_Problem description_
Everything from the line that contains "5 of 6. More parts follow." through the last line of the listing must be copied exactly, with both of those lines included and no others.

--- START OF Information shown ---

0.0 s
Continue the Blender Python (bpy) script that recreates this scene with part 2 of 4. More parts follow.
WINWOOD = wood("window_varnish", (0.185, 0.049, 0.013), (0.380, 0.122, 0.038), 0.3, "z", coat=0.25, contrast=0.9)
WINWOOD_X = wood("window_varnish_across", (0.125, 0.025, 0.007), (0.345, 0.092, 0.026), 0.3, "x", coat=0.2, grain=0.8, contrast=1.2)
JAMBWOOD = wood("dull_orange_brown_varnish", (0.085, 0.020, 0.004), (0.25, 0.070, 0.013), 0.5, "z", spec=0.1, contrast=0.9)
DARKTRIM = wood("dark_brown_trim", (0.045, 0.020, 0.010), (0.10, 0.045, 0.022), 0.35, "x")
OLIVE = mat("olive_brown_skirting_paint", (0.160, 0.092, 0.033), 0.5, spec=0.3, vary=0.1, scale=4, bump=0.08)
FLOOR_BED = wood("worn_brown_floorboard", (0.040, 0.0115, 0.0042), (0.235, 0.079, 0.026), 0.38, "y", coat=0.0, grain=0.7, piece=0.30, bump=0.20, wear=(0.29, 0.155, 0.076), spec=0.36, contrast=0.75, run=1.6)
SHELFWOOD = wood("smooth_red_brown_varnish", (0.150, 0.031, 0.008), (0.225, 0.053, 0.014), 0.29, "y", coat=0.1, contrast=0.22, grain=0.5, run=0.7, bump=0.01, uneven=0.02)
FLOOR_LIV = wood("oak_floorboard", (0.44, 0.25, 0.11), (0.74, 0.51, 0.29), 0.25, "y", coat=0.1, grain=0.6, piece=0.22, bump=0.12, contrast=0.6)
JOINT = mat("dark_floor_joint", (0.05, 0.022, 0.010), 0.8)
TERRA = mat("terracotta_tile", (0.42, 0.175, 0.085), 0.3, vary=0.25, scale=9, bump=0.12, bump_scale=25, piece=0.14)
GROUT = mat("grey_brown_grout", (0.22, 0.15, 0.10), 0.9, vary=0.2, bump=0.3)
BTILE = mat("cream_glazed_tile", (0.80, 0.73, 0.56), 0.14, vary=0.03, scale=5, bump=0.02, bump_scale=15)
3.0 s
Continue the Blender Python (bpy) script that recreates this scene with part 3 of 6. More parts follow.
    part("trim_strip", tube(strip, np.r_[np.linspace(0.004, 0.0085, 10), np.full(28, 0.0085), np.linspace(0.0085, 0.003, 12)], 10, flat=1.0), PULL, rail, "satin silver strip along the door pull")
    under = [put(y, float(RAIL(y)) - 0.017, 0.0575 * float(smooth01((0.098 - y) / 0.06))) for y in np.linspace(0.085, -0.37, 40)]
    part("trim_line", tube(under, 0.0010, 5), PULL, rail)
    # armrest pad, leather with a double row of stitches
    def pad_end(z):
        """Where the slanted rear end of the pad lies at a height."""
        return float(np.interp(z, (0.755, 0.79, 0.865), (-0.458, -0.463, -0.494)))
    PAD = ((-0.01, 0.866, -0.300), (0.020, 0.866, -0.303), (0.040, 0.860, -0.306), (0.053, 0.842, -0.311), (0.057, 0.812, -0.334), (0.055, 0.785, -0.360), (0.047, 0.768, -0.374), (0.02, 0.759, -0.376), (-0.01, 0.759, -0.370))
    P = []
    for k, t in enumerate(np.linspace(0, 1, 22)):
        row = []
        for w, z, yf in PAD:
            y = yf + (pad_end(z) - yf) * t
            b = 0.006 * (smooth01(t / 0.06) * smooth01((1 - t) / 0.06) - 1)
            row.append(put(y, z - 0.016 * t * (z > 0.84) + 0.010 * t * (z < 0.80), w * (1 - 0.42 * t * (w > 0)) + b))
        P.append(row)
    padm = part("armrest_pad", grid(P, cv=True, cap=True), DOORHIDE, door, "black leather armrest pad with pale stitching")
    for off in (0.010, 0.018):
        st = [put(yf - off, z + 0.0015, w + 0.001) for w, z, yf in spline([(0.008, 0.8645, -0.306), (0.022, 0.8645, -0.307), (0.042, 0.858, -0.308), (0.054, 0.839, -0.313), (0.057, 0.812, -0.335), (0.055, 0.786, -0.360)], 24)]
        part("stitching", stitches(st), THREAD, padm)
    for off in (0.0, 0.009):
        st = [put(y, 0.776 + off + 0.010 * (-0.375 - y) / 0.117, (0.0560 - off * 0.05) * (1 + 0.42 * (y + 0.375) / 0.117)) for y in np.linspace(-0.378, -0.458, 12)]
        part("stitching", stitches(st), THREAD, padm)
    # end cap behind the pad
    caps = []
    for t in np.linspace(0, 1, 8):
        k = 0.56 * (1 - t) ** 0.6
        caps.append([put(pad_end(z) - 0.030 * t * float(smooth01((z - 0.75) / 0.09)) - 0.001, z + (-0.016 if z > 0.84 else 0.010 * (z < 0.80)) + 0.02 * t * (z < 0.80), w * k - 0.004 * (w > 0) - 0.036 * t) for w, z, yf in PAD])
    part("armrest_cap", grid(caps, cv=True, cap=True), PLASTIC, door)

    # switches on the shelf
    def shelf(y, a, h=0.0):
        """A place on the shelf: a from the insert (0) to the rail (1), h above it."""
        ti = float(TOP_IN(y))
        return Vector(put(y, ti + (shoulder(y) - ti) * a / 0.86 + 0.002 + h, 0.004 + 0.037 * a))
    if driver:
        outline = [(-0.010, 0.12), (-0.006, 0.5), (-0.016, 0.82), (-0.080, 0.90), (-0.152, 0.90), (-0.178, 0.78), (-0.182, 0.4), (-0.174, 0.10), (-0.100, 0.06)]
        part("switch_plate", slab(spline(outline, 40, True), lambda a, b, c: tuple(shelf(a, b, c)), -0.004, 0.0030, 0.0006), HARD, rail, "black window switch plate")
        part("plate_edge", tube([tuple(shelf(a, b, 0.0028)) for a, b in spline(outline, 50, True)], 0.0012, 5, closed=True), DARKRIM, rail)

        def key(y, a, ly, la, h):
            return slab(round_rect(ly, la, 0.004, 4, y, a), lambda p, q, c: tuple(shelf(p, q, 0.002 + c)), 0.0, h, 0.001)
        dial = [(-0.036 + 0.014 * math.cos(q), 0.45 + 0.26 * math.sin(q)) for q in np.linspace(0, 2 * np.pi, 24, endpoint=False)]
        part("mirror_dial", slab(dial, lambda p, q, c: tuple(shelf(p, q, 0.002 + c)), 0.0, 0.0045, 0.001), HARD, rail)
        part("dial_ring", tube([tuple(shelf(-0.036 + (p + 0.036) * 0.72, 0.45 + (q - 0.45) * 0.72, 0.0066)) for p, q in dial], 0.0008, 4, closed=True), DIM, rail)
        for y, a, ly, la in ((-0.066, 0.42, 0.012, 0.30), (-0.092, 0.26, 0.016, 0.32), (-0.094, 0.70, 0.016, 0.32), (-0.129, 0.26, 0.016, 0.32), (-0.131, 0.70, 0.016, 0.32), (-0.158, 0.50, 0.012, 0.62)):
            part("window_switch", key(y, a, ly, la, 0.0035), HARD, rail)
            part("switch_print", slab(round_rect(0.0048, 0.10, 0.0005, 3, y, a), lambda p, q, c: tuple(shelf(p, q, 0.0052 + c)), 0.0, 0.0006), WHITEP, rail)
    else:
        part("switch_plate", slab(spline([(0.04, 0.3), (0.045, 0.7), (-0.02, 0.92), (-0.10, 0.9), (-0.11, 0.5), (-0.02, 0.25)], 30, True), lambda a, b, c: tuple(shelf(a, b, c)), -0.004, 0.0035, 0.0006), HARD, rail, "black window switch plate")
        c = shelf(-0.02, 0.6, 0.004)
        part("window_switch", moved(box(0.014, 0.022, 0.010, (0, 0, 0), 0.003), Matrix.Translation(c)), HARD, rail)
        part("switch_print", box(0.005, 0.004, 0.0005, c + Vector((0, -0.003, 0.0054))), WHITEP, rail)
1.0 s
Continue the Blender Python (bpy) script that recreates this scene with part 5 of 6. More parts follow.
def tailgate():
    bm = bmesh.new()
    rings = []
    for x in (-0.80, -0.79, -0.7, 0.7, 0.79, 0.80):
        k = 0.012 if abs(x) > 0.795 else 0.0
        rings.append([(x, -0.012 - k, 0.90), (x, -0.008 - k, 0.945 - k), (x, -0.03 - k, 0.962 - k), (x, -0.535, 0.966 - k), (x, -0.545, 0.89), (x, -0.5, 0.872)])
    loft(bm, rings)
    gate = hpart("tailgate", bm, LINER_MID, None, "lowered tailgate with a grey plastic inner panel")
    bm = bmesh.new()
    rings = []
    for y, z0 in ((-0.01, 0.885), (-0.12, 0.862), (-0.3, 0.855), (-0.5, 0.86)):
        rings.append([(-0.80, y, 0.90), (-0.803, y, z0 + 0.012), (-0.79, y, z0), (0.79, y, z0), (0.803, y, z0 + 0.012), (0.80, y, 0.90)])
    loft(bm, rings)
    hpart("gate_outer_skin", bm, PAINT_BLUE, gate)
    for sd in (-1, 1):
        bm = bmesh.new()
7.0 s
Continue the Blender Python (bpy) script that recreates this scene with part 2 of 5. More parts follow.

--- END OF Information shown ---

_Correct response_
Continue the Blender Python (bpy) script that recreates this scene with part 5 of 6. More parts follow.
def tailgate():
    bm = bmesh.new()
    rings = []
    for x in (-0.80, -0.79, -0.7, 0.7, 0.79, 0.80):
        k = 0.012 if abs(x) > 0.795 else 0.0
        rings.append([(x, -0.012 - k, 0.90), (x, -0.008 - k, 0.945 - k), (x, -0.03 - k, 0.962 - k), (x, -0.535, 0.966 - k), (x, -0.545, 0.89), (x, -0.5, 0.872)])
    loft(bm, rings)
    gate = hpart("tailgate", bm, LINER_MID, None, "lowered tailgate with a grey plastic inner panel")
    bm = bmesh.new()
    rings = []
    for y, z0 in ((-0.01, 0.885), (-0.12, 0.862), (-0.3, 0.855), (-0.5, 0.86)):
        rings.append([(-0.80, y, 0.90), (-0.803, y, z0 + 0.012), (-0.79, y, z0), (0.79, y, z0), (0.803, y, z0 + 0.012), (0.80, y, 0.90)])
    loft(bm, rings)
    hpart("gate_outer_skin", bm, PAINT_BLUE, gate)
    for sd in (-1, 1):
        bm = bmesh.new()
7.0 s
Continue the Blender Python (bpy) script that recreates this scene with part 2 of 5. More parts follow.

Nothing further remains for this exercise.